Pierre Deligne Wins Abel Prize For Contributions To Algebraic Geometry
ananyo writes "Belgian mathematician Pierre Deligne completed the work for which he became celebrated nearly four decades ago, but that fertile contribution to number theory has now earned him the Abel Prize, one of the most prestigious awards in mathematics. The prize is worth 6 million Norwegian krone (about US$1 million). In short, Deligne proved one of the four Weil conjectures (he proved the hardest; his mentor, Alexander Grothendieck, had proved the second conjecture in 1965) and went on to tools such as l-adic cohomology to extend algebraic geometry and to relate it to other areas of maths. 'To some extent, I feel that this money belongs to mathematics, not to me,' Deligne said, via webcast."
I don't know if this was intentional, but I suspect it was: '“The nice thing about mathematics is doing mathematics,” Deligne said. “The prizes come in addition.”' Ha!
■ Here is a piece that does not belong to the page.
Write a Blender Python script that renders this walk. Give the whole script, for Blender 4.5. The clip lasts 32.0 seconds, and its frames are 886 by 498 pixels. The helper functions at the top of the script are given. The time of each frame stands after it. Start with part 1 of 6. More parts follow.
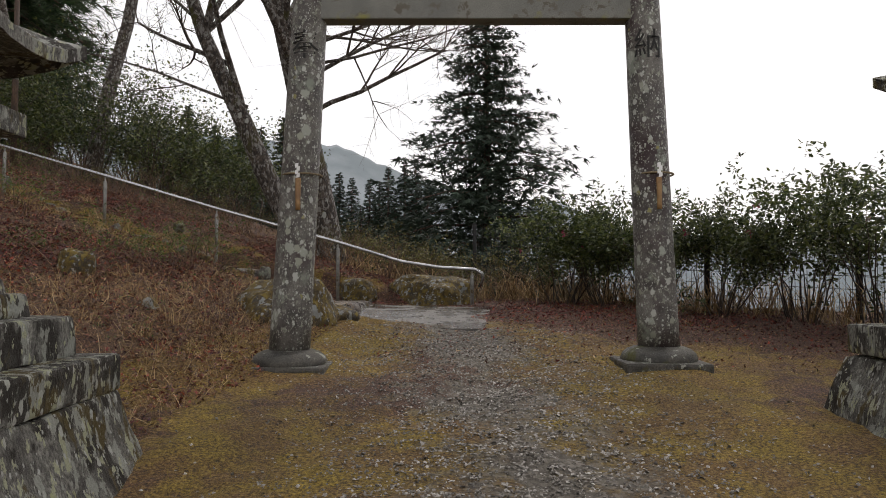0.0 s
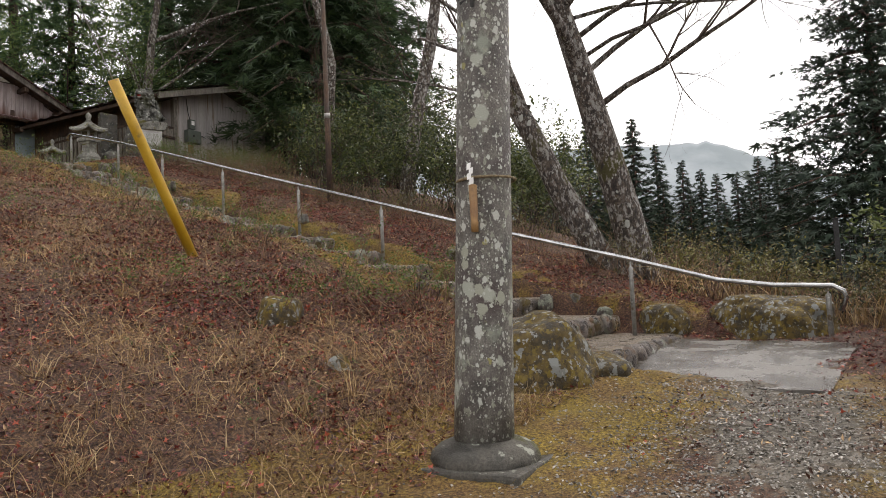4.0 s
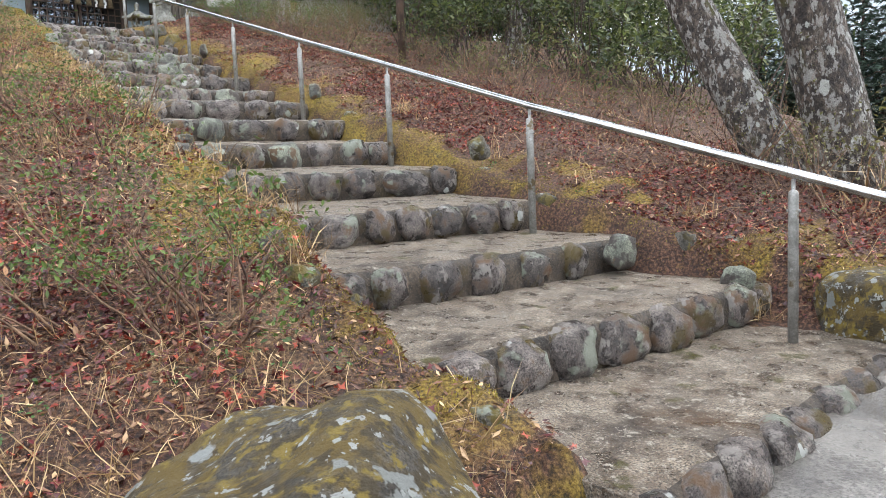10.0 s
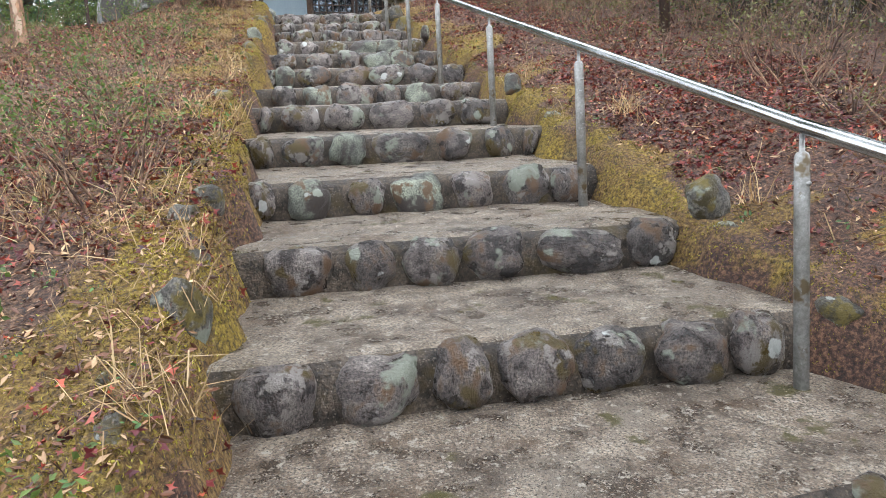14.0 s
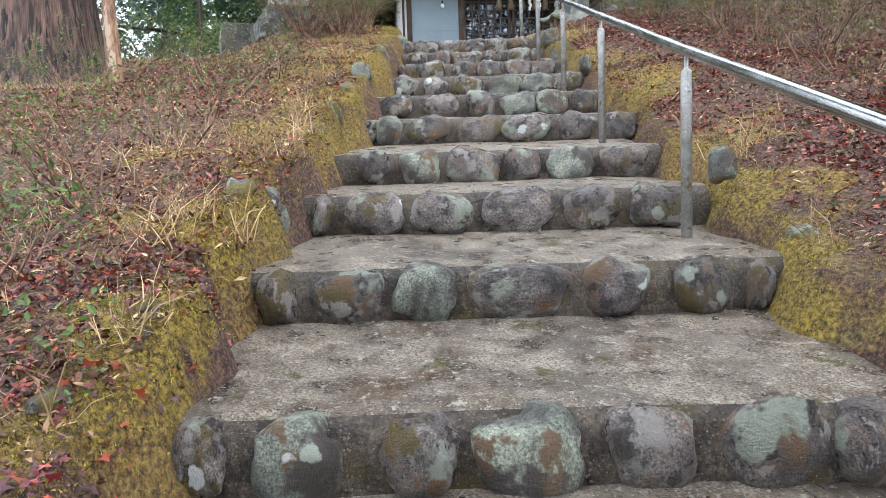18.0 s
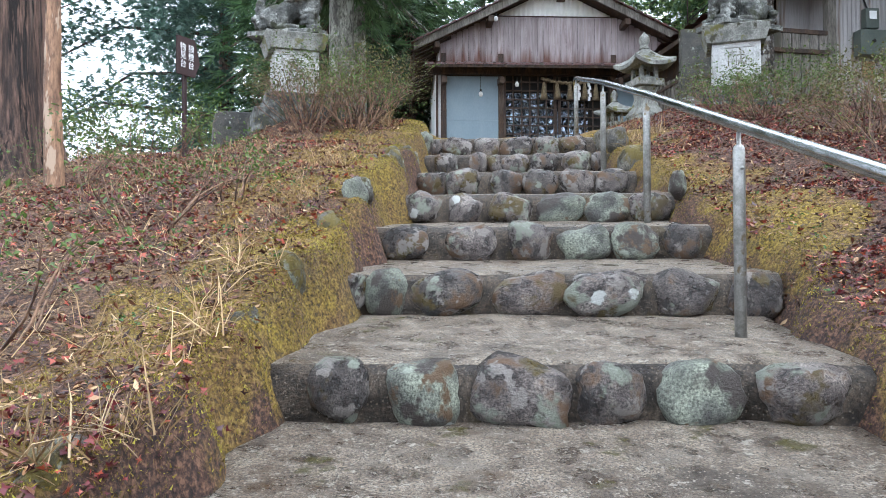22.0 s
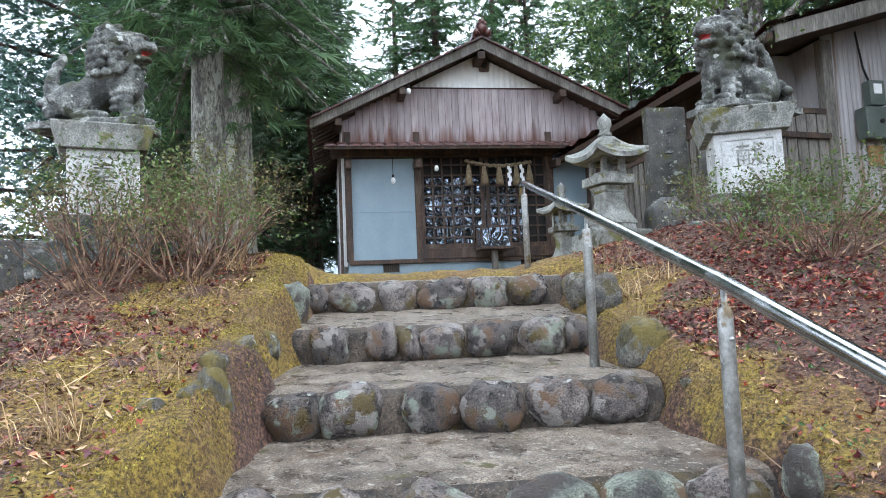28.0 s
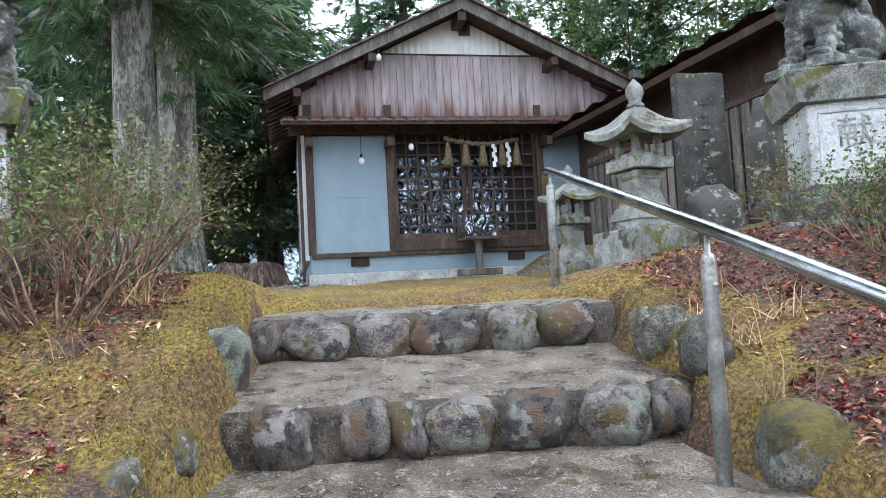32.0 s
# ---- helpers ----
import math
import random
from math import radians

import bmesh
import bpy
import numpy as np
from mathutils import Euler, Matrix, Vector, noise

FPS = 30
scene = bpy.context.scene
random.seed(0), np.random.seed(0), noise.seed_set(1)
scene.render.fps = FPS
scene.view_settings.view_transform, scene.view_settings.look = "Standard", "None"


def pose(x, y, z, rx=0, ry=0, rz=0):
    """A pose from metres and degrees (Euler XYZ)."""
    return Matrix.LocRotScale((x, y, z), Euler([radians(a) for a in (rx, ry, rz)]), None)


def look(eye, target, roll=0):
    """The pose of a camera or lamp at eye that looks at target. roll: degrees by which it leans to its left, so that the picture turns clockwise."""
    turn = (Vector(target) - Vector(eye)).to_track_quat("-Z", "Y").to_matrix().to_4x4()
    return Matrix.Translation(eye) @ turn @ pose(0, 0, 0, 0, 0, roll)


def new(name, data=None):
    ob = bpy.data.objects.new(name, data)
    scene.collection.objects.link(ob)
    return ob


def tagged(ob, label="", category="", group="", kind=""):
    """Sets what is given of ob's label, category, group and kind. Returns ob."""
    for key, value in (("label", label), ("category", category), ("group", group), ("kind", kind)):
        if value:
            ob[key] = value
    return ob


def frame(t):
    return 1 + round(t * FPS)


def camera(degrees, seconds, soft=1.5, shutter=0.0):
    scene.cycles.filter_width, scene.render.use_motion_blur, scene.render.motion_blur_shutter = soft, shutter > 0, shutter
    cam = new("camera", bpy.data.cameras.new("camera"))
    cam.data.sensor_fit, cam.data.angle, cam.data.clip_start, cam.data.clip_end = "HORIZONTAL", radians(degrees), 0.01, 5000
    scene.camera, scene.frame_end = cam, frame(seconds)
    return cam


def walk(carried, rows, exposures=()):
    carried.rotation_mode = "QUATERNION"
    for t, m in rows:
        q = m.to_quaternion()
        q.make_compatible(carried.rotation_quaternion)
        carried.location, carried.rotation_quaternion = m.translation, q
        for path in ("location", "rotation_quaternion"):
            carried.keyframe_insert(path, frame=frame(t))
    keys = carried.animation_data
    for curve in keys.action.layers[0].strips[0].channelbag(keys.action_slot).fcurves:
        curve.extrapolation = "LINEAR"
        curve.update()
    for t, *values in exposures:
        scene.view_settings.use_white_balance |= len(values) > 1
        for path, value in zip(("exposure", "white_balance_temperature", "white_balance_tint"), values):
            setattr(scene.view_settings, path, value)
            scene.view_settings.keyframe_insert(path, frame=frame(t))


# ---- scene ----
cam = camera(61.3, 32.0, soft=0.8)
METRES, EYE, TILT, LEAN, TURN = 18.5, 1.25, 0.0, 0.0, 0.0
ROWS = [
    (0.0, 0.0, 0.0, 0.0, 0.0, 2.66, 0.1),
    (0.5, 0.0088, 0.0175, 0.0014, 3.24, 3.0, 0.36),
    (1.0, 0.0162, 0.0325, 0.0034, 4.69, 4.07, 0.65),
    (1.5, 0.0241, 0.0455, 0.0071, 7.17, 6.97, 0.02),
    (2.0, 0.029, 0.0579, 0.0092, 11.26, 13.5, -0.48),
    (2.5, 0.0332, 0.0735, 0.0108, 14.37, 15.73, -0.27),
    (3.0, 0.0386, 0.0904, 0.012, 16.83, 13.02, 0.73),
    (3.5, 0.0353, 0.1078, 0.0113, 23.47, 7.53, 1.58),
    (4.0, 0.0302, 0.1242, 0.0125, 28.37, 3.92, 2.75),
    (4.5, 0.0273, 0.1431, 0.0138, 33.46, 1.75, 3.18),
    (6.5, 0.0198, 0.2147, 0.0182, 41.63, -6.44, 1.9),
    (7.0, 0.0156, 0.2342, 0.021, 39.14, -5.84, 2.11),
    (7.5, 0.0164, 0.2538, 0.025, 39.04, -6.48, 2.04),
    (8.0, 0.0125, 0.2739, 0.0261, 40.41, -6.87, 1.91),
    (8.5, 0.0092, 0.2948, 0.0276, 39.15, -7.03, 1.07),
    (9.0, 0.006, 0.3145, 0.0314, 42.92, -5.39, 0.98),
    (9.5, -0.0011, 0.3344, 0.0329, 44.54, -5.6, 1.48),
    (10.0, -0.007, 0.3536, 0.0337, 44.71, -5.54, 2.48),
    (10.5, -0.0113, 0.3717, 0.0356, 45.75, -5.19, 2.63),
    (11.0, -0.0166, 0.3918, 0.0373, 48.2, -4.54, 3.1),
    (11.5, -0.018, 0.4092, 0.0394, 51.12, -4.86, 3.0),
    (12.0, -0.0259, 0.4241, 0.0401, 55.79, -4.89, 3.43),
    (12.5, -0.036, 0.4352, 0.0432, 58.26, -6.12, 3.29),
    (13.0, -0.0472, 0.4467, 0.0457, 64.92, -6.97, 2.9),
    (13.5, -0.0637, 0.4548, 0.0475, 70.27, -7.02, 2.94),
    (14.0, -0.0775, 0.4613, 0.0546, 67.94, -6.79, 3.06),
    (14.5, -0.0888, 0.4697, 0.0565, 70.42, -5.9, 2.46),
    (15.0, -0.102, 0.476, 0.0581, 74.38, -5.39, 1.81),
    (15.5, -0.1158, 0.481, 0.0652, 74.29, -3.54, 2.1),
    (17.5, -0.1727, 0.5014, 0.0789, 78.61, -4.19, 2.35),
    (18.0, -0.1865, 0.5085, 0.0818, 80.28, -5.08, 1.82),
    (18.5, -0.2055, 0.5122, 0.0857, 81.63, -4.07, 1.48),
    (19.0, -0.2187, 0.5163, 0.0926, 79.9, -1.47, 1.02),
    (19.5, -0.2303, 0.5216, 0.095, 81.51, 0.08, 0.67),
    (20.0, -0.2458, 0.5229, 0.0962, 82.91, -0.37, 0.41),
    (20.5, -0.2559, 0.5227, 0.1045, 83.1, 0.18, 0.28),
    (21.0, -0.2672, 0.5248, 0.1051, 83.56, -0.01, 0.19),
    (21.5, -0.2807, 0.5275, 0.1088, 83.87, 1.06, 0.5),
    (22.0, -0.2978, 0.5302, 0.1107, 83.0, 1.05, 0.26),
    (22.5, -0.3106, 0.5333, 0.1198, 80.86, 1.79, 0.32),
    (23.0, -0.3252, 0.5386, 0.123, 81.87, 2.94, 0.37),
    (23.5, -0.3431, 0.5413, 0.1251, 82.22, 3.4, 0.52),
    (24.0, -0.3548, 0.5436, 0.1335, 80.91, 1.92, 1.66),
    (24.5, -0.362, 0.5483, 0.1371, 82.02, -0.24, 1.25),
    (25.0, -0.3712, 0.5491, 0.1376, 83.51, -0.47, 1.09),
    (25.5, -0.3814, 0.5503, 0.139, 82.04, 1.29, 1.35),
    (26.0, -0.3954, 0.5538, 0.1438, 80.64, 3.7, 1.16),
    (26.5, -0.4028, 0.5562, 0.1516, 80.48, 3.5, 1.28),
    (28.5, -0.451, 0.5615, 0.1661, 75.96, 6.17, 2.53),
    (29.0, -0.4613, 0.5623, 0.1675, 74.53, 6.49, 2.42),
    (29.5, -0.4715, 0.5625, 0.1704, 70.54, 7.34, 2.92),
    (30.0, -0.4804, 0.5654, 0.1698, 67.06, 7.0, 2.71),
    (30.5, -0.492, 0.5699, 0.1734, 66.02, 6.39, 2.81),
    (31.0, -0.4977, 0.5713, 0.1797, 70.08, 4.52, 2.43),
    (31.5, -0.5075, 0.571, 0.1805, 72.71, 3.05, 2.64),
    (32.0, -0.5206, 0.5694, 0.1836, 74.32, 3.66, 3.02),
]
EXPOSURES = [(0.0, 0.0, 7000, 14), (1.0, -0.05, 6900, 14), (2.0, -0.62, 6500, 10), (2.5, -0.75, 6500, 10), (3.0, -0.5, 6500, 10), (3.5, 0.5, 6800, 12), (4.0, 0.75, 7100, 14),
             (6.5, 1.55, 6600, 12), (9.0, 1.85, 6300, 10), (13.0, 1.85, 6200, 10), (19.0, 1.92, 5900, 9), (23.0, 1.88, 5700, 8), (26.0, 1.95, 5700, 8), (32.0, 2.02, 5650, 8)]
walk(cam, [(t, pose(0, 0, EYE, TILT, LEAN, TURN) @ pose(METRES * x, METRES * y, METRES * z, 90 + pitch, roll, yaw)) for t, x, y, z, yaw, pitch, roll in ROWS], EXPOSURES)

# ---- light ----
world = bpy.data.worlds.new("overcast_sky")
scene.world = world
world.use_nodes = True
wn, wl = world.node_tree.nodes, world.node_tree.links
sky = wn.new("ShaderNodeTexSky")
sky.sky_type, sky.sun_disc = "NISHITA", False
sky.sun_elevation, sky.sun_rotation = radians(50), radians(35)
sky.air_density, sky.dust_density, sky.ozone_density = 1.0, 4.0, 1.0
veil = wn.new("ShaderNodeMixRGB")          # closed cloud over the blue
veil.inputs["Fac"].default_value = 0.9
veil.inputs["Color2"].default_value = (9.2, 9.5, 9.9, 1)
wl.new(sky.outputs[0], veil.inputs["Color1"])
wl.new(veil.outputs[0], wn["Background"].inputs["Color"])
wn["Background"].inputs["Strength"].default_value = 0.115
sun = new("sun", bpy.data.lights.new("sun", "SUN"))
sun.data.energy, sun.data.angle, sun.data.color = 0.6, radians(30), (1.0, 0.97, 0.92)
sun.matrix_world = look((0, 0, 60), (-26, -36, 0))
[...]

Math humor is the best humor.
Deligne is a huge mathematician, but :
- Grothendieck give Deligne a lot of unpublished things, to be published;
- Deligne use it, but never publish it,
- Deligne made everything to hide it, and to let others think Grothendieck was fool.
Deligne use (for his only use) the tools given by Grothendieck, but hide and destroyed the spirit of it.
Even without this awful things he does, Deligne is on of the very big mathematician.
But mathematics lose a lot in this malversations.